O mundo imaginário da nossa infância é povoado pelas coisas mais belas e fantásticas que hoje recordamos com um sorriso de saudade.
Quantas vezes dizemos: "quando eu era miúda...". É verdade, quando nós éramos miúdas sabiamos brincar ao "faz-de-conta" e a nossa imaginação não tinha limites. Eramos tudo o que queriamos ser e a nossa tendência era de imitar os adultos. Que pressa tínhamos de crescer!
Brincávamos às casinhas, às mães e filhas, aos maridos e "maridas", aos homens do autocarro, aos merceeiros, aos reis e raínhas, às professoras e eu sei lá que mais! Mas num cantinho do nosso "sótão" das recordações encontramos sempre algo de especial que nos marcou e que nunca esquecemos: uma foto, um objecto, um simples brinquedo arrumado há muito.
No meu "sótão" está a Milucha, uma singela boneca de pano. Estou a vê-la... A Milucha era de pano e, tanto quanto me lembro, tinha um chapéu preto, olhos azuis muito grandes e trancinhas amarelas feitas de linha. Foi da minha irmã e passou para mim, o que quer dizer que já fazia parte da família.
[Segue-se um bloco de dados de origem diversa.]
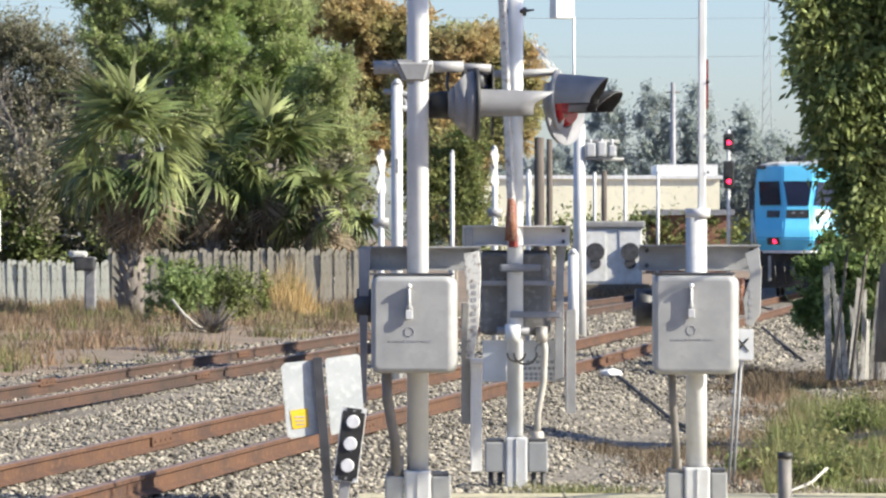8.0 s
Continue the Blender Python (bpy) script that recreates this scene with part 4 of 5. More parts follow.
def plants():
    shrub("shrub", (-5.701, 98, 0.1), 0.6, 5000, 0.06, GREEN, "green leafy shrub in front of the fence", 1.35)
    shrub("shrub", (-4.75, 99, 0.082), 0.8, 7500, 0.05, DEEP, "dull green bush beside the leafy shrub", 1.3)
    shrub("shrub", (-3.787, 107, 0.136), 0.5, 2200, 0.05, GRASS, "yellow green weeds at the fence", 0.9)
    shrub("shrub", (6.95, 70, 0.5), 0.55, 40000, 0.07, GREEN, "bright green bush under the drooping tree", 2.2, 0.17)
    shrub("shrub", (7.5, 70.4, 0.5), 0.65, 40000, 0.07, GREEN, "leafy green bush under the drooping tree", 2.35, 0.17)
    for at, hi in (((3.342, 38, 0.245), 0.35), ((4.127, 43, 0.257), 0.4), ((3.799, 37, 0.189), 0.38), ((2.872, 34.5, 0.212), 0.25), ((4.999, 49, 0.291), 0.45), ((3.07, 33, 0.241), 0.25), ((3.187, 42, 0.127), 0.2)):
        shrub("weed", at, hi * 0.6, 1000, 0.03, GRASS, "low yellow green weed on the verge", hi * 0.75)
    shrub("weed", (-4.309, 66, -0.002), 0.12, 300, 0.035, DULL, "small dry brown weed beside the track", 0.18)
    t = thing("dead_agave", (-4.522, 89, terrain(-4.522, 89)), "spiky dry grey plant with a pale fallen stem", "plant")
    for k in range(70):
        bm = bmesh.new()
        a, e = rng.uniform(0, math.tau), rng.uniform(0.15, 1.2)
        d = Vector((math.cos(a) * math.cos(e), math.sin(a) * math.cos(e), math.sin(e)))
        rod(bm, d * 0.02, d * rng.uniform(0.45, 0.9), 0.022, 0.004, 4)
        part("spike", bm, SPIKE, t)
    bm = bmesh.new()
    tube(bm, [(-0.1, 0, 0.03), (-0.35, 0, 0.2), (-0.6, 0.02, 0.42), (-0.83, 0, 0.72)], 0.03, 8)
    part("fallen_stem", bm, PALE, t, "pale bare stem")
    # old boards under the drooping tree
    t = thing("old_board_fence", (6.27, 66.5, -0.15), "leaning grey weathered boards of an old fence", "fence")
    for x in (0.22, 0.52):
        bm = bmesh.new()
        rod(bm, (x - 0.1, -0.14, -0.2), (x + 0.16, -0.14, 1.85), 0.032, 0.02, 7)
        part("stake", bm, BARK, t, "dark leaning stake")
    for k in range(11):
        bm = bmesh.new()
        h = (1.55, 1.1, 1.6, 0.8, 1.35, 0.95, 1.2, 0.7, 1.3, 0.9, 1.1)[k]
        w = rng.uniform(0.022, 0.055)
        box(bm, -w, w, -0.012, 0.012, -0.2, h, 0.004)
        for v in bm.verts:
            if v.co.z > h - 0.05:
                v.co.z += rng.uniform(-0.12, 0.08)
        bmesh.ops.transform(bm, matrix=pose(k * 0.085 + 0.1, rng.uniform(-0.12, 0.12), 0, rng.uniform(-5, 5), rng.uniform(-7, 7), rng.uniform(-25, 25)), verts=bm.verts)
        part("board", bm, OLDWOOD, t)


plants()


def blades(n, spot, h0, h1, w, material, name, label, lean=0.35):
    """Grass blades on the ground; spot() gives x and y."""
    V = np.zeros((n, 3, 3))
    for i in range(n):
        x, y = spot()
        z = terrain(x, y) - 0.02
        h = rng.uniform(h0, h1) * (0.75 + 1.1 * noise.noise((x * 0.9, y * 0.45, 2)))
        a = rng.uniform(0, math.tau)
        dx, dy = math.cos(a) * w, math.sin(a) * w
        lx, ly = rng.normal() * lean * h, rng.normal() * lean * h
        V[i] = ((x - dx, y - dy, z), (x + dx, y + dy, z), (x + lx, y + ly, z + h))
    ob = raw(name, V.reshape(-1, 3), np.arange(n * 3).reshape(-1, 3), material)
    tagged(ob, label, "grass", kind="stuff")


TUFTS = []
while len(TUFTS) < 1300:
    ty, tx = rng.uniform(60, 114), rng.uniform(-14.5, 4)
    to = (tx - line_x(ty)) * 0.989
    if abs(tx + 4.4) < 0.9 and 82 < ty < 91:
        continue
    if to < -7.6 and noise.noise((tx * 0.35, ty * 0.16, 3)) > -0.12 - 0.5 * min(1, (-7.6 - to) / 3):
        TUFTS.append((tx, ty, rng.uniform(0.1, 0.45)))


def bank_spot():
    """A place in one of the tufts on the bank."""
    x, y, r = TUFTS[int(rng.integers(0, len(TUFTS)))]
    return x + rng.normal() * r, y + rng.normal() * r * 1.5


def green_spot():
    """Greener patches of the bank."""
    while True:
        x, y = bank_spot()
        if noise.noise((x * 0.5, y * 0.2, 8)) > 0.12:
            return x, y


def left_spot():
    """Dry tufts between the rails of the far track."""
    y = rng.normal(49.5, 2.0)
    return line_x(y, -5.0) + rng.uniform(-0.7, 1.5), y


def fence_spot():
    return rng.uniform(-14.5, -1.0), 114.0 - 11 * rng.random() ** 1.6


def side_spot():
    while True:
        y = rng.uniform(31, 75)
        x = rng.uniform(1.5, 8.5)
        o = (x - line_x(y)) * 0.989
        if o > 3.6 and x < 0.12 * y and noise.noise((x * 0.8, y * 0.4, 9)) > -0.15:
            return x, y


def weed_spot():
    while True:
        y = rng.uniform(31, 58)
        x = rng.uniform(0.081 * y, 0.12 * y)
        if noise.noise((x * 1.6, y * 0.7, 5)) > 0.28 - 0.35 * rng.random():
            return x, y


blades(30000, bank_spot, 0.06, 0.42, 0.014, STRAW, "dry_grass", "brown dry grass on the bank beyond tracks")
blades(12000, fence_spot, 0.1, 0.55, 0.016, STRAW, "tall_dry_grass", "taller dry golden grass along the picket fence")
blades(9000, green_spot, 0.06, 0.4, 0.014, GRASS, "bank_tufts", "olive green tufts among the dry grass")
blades(11000, fence_spot, 0.08, 0.36, 0.016, GRASS, "bank_weeds", "scattered green weeds on the dry bank")
blades(2600, left_spot, 0.03, 0.12, 0.008, STRAW, "track_grass", "brown dry tufts between rusty rails")
blades(20000, side_spot, 0.04, 0.2, 0.008, STRAW, "verge_grass", "brown dry grass beside the ballast")
blades(10000, weed_spot, 0.06, 0.42, 0.009, GRASS, "green_weeds", "green and yellow weeds on the verge")


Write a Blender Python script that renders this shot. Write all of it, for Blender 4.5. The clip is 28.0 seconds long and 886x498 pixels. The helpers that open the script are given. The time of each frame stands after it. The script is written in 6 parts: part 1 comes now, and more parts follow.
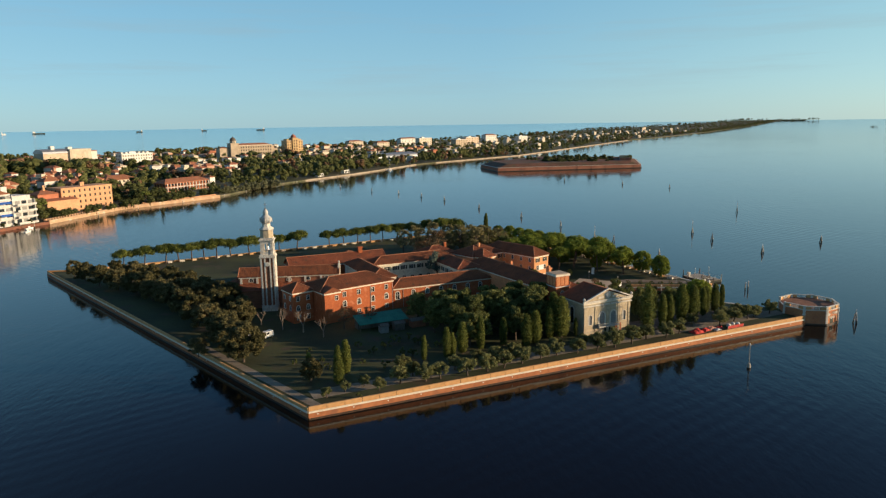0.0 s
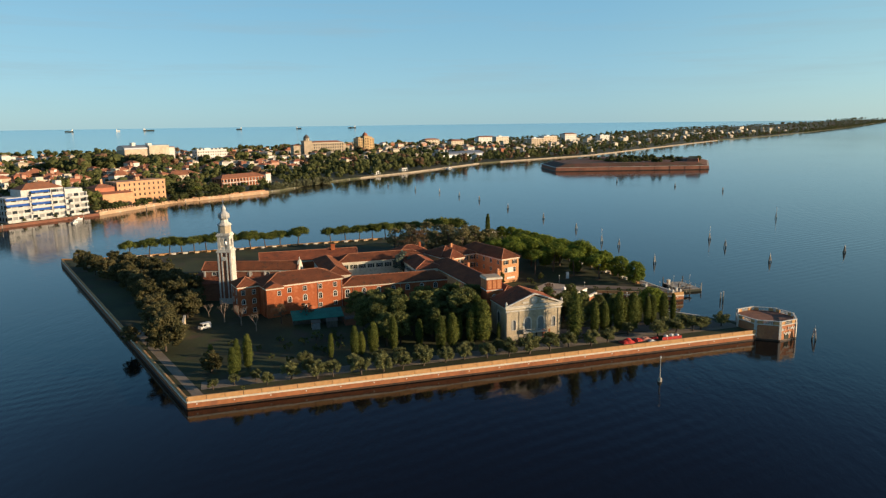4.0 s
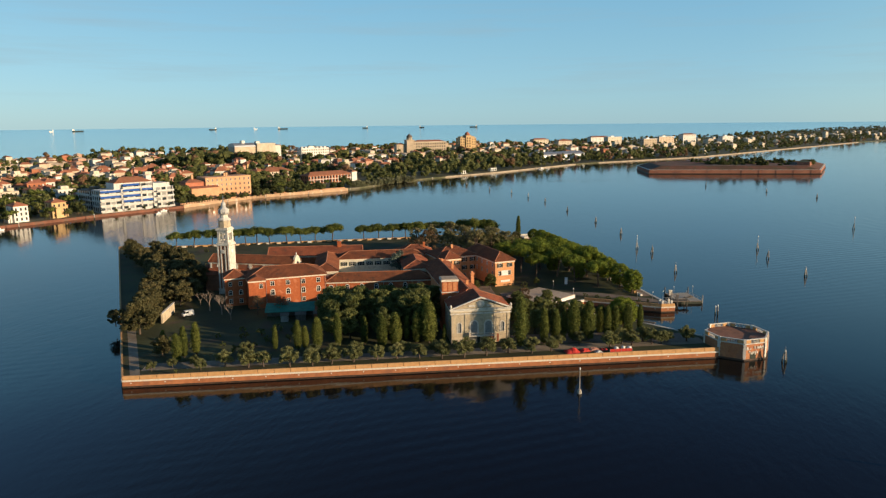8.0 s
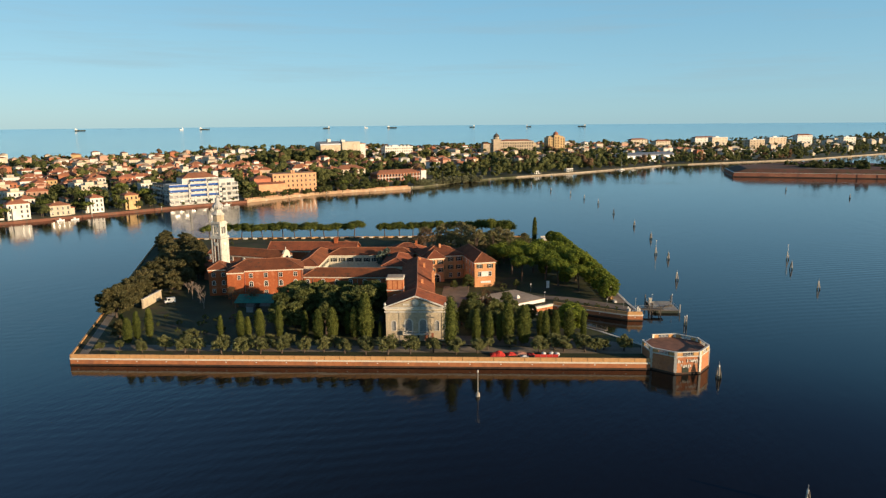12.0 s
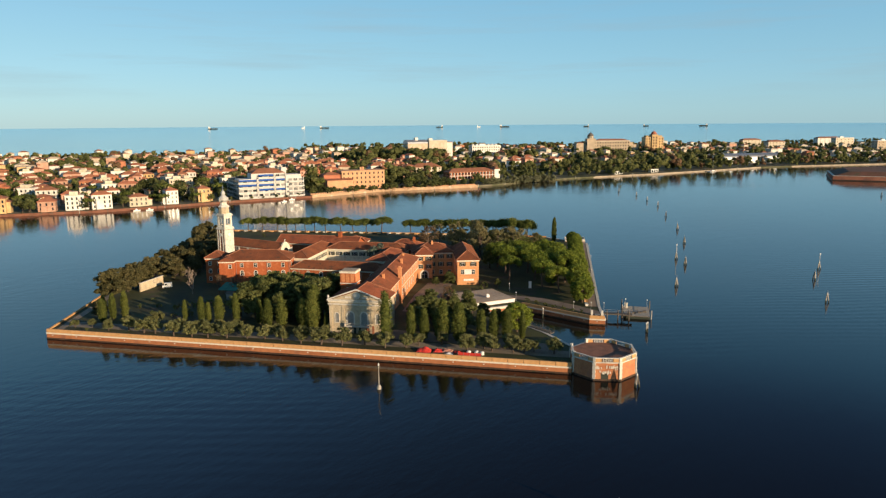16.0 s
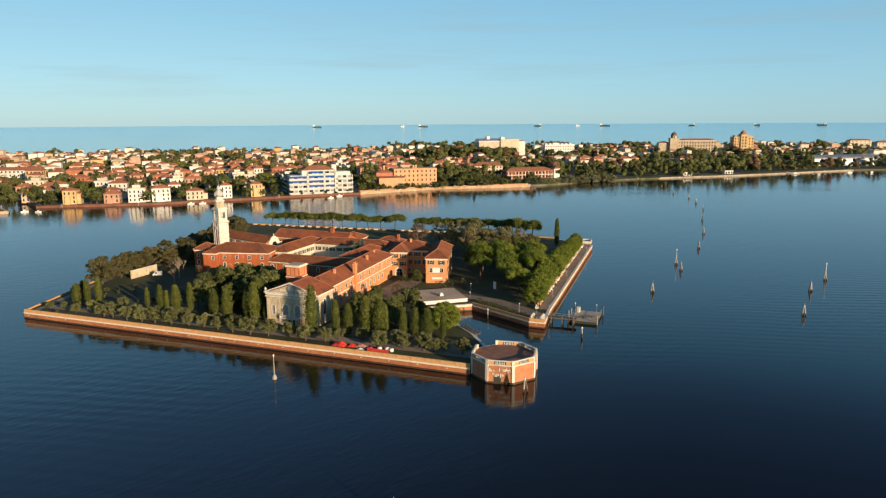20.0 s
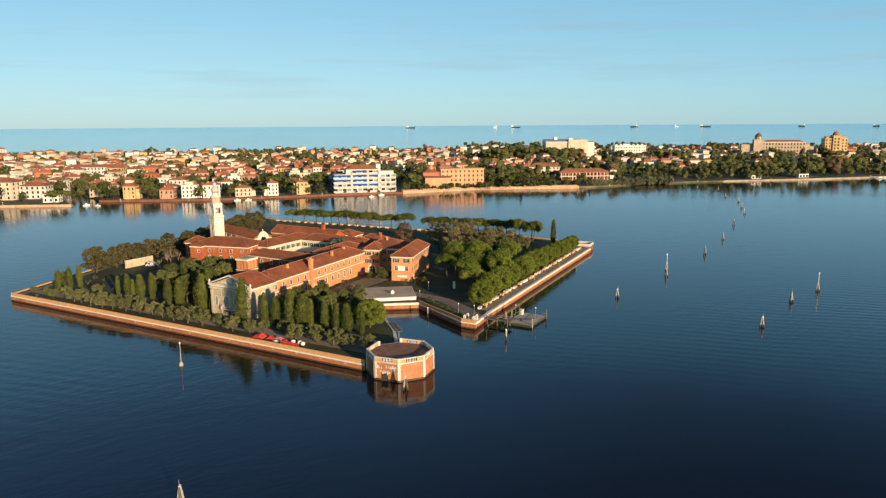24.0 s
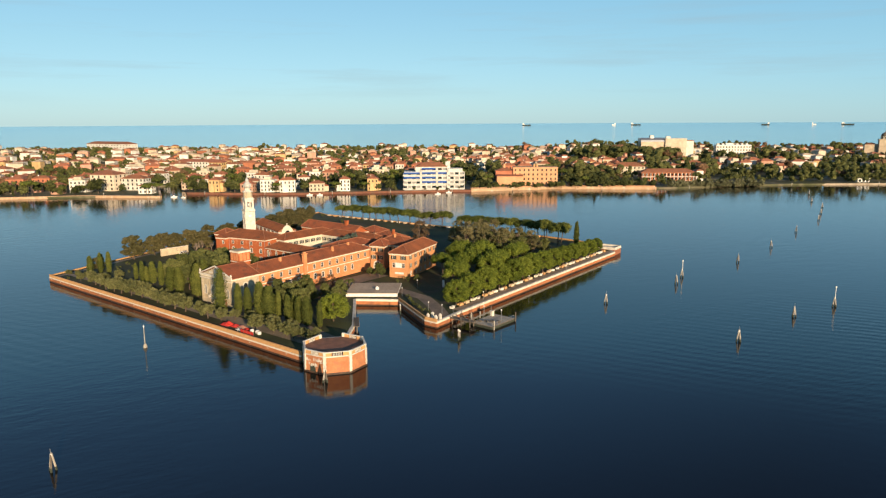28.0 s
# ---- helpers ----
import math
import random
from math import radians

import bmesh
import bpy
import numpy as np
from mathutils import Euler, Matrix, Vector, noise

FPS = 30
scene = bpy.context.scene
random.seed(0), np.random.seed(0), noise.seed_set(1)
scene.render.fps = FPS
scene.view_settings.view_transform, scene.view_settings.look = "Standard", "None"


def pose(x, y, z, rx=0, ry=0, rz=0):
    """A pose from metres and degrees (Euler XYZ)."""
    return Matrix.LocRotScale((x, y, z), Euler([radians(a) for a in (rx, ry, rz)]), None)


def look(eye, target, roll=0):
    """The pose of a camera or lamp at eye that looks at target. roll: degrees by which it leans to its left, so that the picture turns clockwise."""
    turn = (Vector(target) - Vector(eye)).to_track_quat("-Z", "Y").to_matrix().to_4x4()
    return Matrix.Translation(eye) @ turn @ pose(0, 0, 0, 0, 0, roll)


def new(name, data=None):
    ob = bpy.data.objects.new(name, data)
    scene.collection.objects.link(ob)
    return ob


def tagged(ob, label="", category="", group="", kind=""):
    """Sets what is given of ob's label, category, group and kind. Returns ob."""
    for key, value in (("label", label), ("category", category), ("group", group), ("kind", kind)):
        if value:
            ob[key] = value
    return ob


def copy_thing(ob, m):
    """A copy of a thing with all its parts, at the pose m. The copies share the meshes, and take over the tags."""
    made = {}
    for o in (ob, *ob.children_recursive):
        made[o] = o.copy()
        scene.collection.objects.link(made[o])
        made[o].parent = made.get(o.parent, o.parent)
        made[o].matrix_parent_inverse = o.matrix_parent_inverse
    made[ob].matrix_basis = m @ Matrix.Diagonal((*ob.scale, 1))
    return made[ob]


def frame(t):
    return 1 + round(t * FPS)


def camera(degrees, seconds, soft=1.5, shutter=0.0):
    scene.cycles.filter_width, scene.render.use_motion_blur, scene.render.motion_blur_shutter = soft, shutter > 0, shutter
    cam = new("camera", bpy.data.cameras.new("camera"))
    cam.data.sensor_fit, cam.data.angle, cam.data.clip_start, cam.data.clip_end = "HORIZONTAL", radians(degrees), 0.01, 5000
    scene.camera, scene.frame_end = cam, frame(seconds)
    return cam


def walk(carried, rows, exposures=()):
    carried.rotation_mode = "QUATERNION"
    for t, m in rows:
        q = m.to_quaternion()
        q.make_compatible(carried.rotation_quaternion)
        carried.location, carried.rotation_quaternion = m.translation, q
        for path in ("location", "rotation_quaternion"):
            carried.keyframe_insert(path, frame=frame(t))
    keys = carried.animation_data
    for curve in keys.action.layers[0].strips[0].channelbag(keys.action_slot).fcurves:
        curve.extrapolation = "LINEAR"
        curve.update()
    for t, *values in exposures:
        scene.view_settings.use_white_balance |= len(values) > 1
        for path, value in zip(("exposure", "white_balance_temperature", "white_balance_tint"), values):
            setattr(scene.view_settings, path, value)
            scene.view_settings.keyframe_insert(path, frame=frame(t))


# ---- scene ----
cam = camera(64.82, 28.0, soft=1.25)
# seconds, place in metres, turn in degrees
PATH = [
    (0.0, -0.04, 1.03, 64.60, 79.676, 0.843, 0.017),
    (0.5, 5.75, 1.24, 64.69, 79.619, 0.811, 0.810),
    (1.0, 11.68, 1.47, 64.72, 79.586, 0.767, 1.594),
    (1.5, 17.75, 1.73, 64.69, 79.578, 0.723, 2.414),
    (2.0, 23.90, 2.04, 64.63, 79.589, 0.697, 3.320),
    (2.5, 30.10, 2.43, 64.56, 79.611, 0.690, 4.292),
    (3.0, 36.31, 2.90, 64.52, 79.632, 0.695, 5.337),
    (3.5, 42.52, 3.56, 64.56, 79.640, 0.696, 6.521),
    (5.5, 67.50, 6.94, 64.85, 79.637, 0.646, 11.658),
    (6.0, 73.78, 7.96, 64.93, 79.640, 0.630, 12.989),
    (6.5, 80.06, 9.13, 65.01, 79.652, 0.613, 14.350),
    (7.0, 86.27, 10.41, 65.08, 79.666, 0.599, 15.694),
    (7.5, 92.43, 11.81, 65.13, 79.679, 0.585, 16.982),
    (8.0, 98.55, 13.36, 65.16, 79.684, 0.557, 18.202),
    (8.5, 104.62, 15.07, 65.21, 79.680, 0.528, 19.393),
    (9.0, 110.62, 16.93, 65.25, 79.673, 0.515, 20.588),
    (9.5, 116.59, 18.92, 65.30, 79.665, 0.518, 21.782),
    (10.0, 122.58, 21.05, 65.32, 79.660, 0.526, 22.956),
    (10.5, 128.55, 23.31, 65.33, 79.667, 0.527, 24.105),
    (11.0, 134.44, 25.67, 65.31, 79.679, 0.513, 25.230),
    (11.5, 140.21, 28.13, 65.28, 79.686, 0.485, 26.343),
    (12.0, 145.89, 30.67, 65.25, 79.692, 0.454, 27.468),
    (12.5, 151.55, 33.44, 65.19, 79.696, 0.431, 28.655),
    (14.5, 174.13, 45.70, 64.75, 79.699, 0.385, 33.614),
    (15.0, 179.68, 49.03, 64.63, 79.699, 0.387, 34.834),
    (15.5, 185.10, 52.56, 64.51, 79.697, 0.398, 36.025),
    (16.0, 190.45, 56.17, 64.42, 79.694, 0.401, 37.198),
    (16.5, 195.74, 59.89, 64.35, 79.693, 0.395, 38.335),
    (17.0, 200.93, 63.70, 64.28, 79.698, 0.384, 39.439),
    (17.5, 206.02, 67.59, 64.19, 79.713, 0.369, 40.527),
    (18.0, 211.05, 71.60, 64.12, 79.723, 0.354, 41.599),
    (18.5, 216.03, 75.76, 64.12, 79.718, 0.342, 42.651),
    (19.0, 220.94, 80.07, 64.19, 79.692, 0.332, 43.692),
    (19.5, 225.75, 84.50, 64.29, 79.654, 0.323, 44.729),
    (20.0, 230.47, 89.05, 64.33, 79.630, 0.321, 45.758),
    (20.5, 235.10, 93.67, 64.24, 79.639, 0.330, 46.790),
    (21.0, 239.65, 98.34, 64.07, 79.669, 0.345, 47.826),
    (21.5, 243.98, 103.11, 63.90, 79.697, 0.357, 48.841),
    (23.5, 260.42, 122.74, 63.37, 79.767, 0.370, 52.817),
    (24.0, 264.28, 127.86, 63.33, 79.754, 0.358, 53.879),
    (24.5, 267.91, 133.11, 63.40, 79.714, 0.342, 55.060),
    (25.0, 271.41, 138.30, 63.50, 79.678, 0.323, 56.328),
    (25.5, 274.81, 143.44, 63.61, 79.657, 0.281, 57.633),
    (26.0, 278.13, 148.52, 63.70, 79.640, 0.229, 58.933),
    (26.5, 281.37, 153.53, 63.78, 79.623, 0.203, 60.219),
    (27.0, 284.54, 158.47, 63.86, 79.608, 0.221, 61.483),
    (27.5, 287.71, 163.36, 63.92, 79.597, 0.267, 62.694),
    (28.0, 290.88, 168.24, 63.98, 79.586, 0.312, 63.836),
]
walk(cam, [(t, pose(x, y, z, rx, ry, rz)) for t, x, y, z, rx, ry, rz in PATH], [(0.0, -0.05), (11.0, -0.04), (20.0, 0.0), (28.0, 0.05)])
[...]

Tinha outras bonecas melhores e mais bonitas mas a minha preferida era aquela, vá lá saber-se porquê. As crianças são imprevisíveis... Minha amiga inseparável suportou sempre com o mesmo sorriso no seu rosto de trapo todas as minhas oscilações de humor, ora sendo alvo das maiores demonstrações de ternura, ora sendo agredida sem dó nem piedade.É verdade, o que a pobre sofreu quando me dava a fúria e a atirava contra a parede, chamando-lhe nomes...
"Por que fazes isso, Nini? - perguntava a minha irmã. "Porque sim!" E pronto, não havia mais explicações! Porque sim ou porque não é a lógica infantil e está tudo dito!
Mas enfim, tirando essas coisas (criança também tem "crises"...) ela era a minha grande companheira e confidente. Sim porque eu falava muito com ela, enquanto lhe compunha as tranças e as enfeitava com laços. E, até para ficar com um ar mais saudável, acrescentava alguma cor às suas bochechas com lápis vermelho...
Depois cresci e a Milucha começou aos poucos a saír da minha vida, como é natural. No entanto, ainda hoje, tantos anos passados, recordo com carinho aquela boneca desengonçada e um pouco suja, companheira das minhas brincadeiras.
Todas as bonecas de trapo com tranças para mim são Miluchas, sempre Miluchas. Não lhes fica bem outro nome.
Aquela já não existe. Dei-a a uma garota que a cobiçou. Parece quase ingratidão...
Querida Milucha, quero que saibas, lá no mundo dos trapos do tempo, onde talvez ainda exista alguma ínfima partícula da tua alma de boneca, que te amei e amo porque foste a grande amiga e companheira do tempo em que eu ainda brincava ao "faz-de-conta".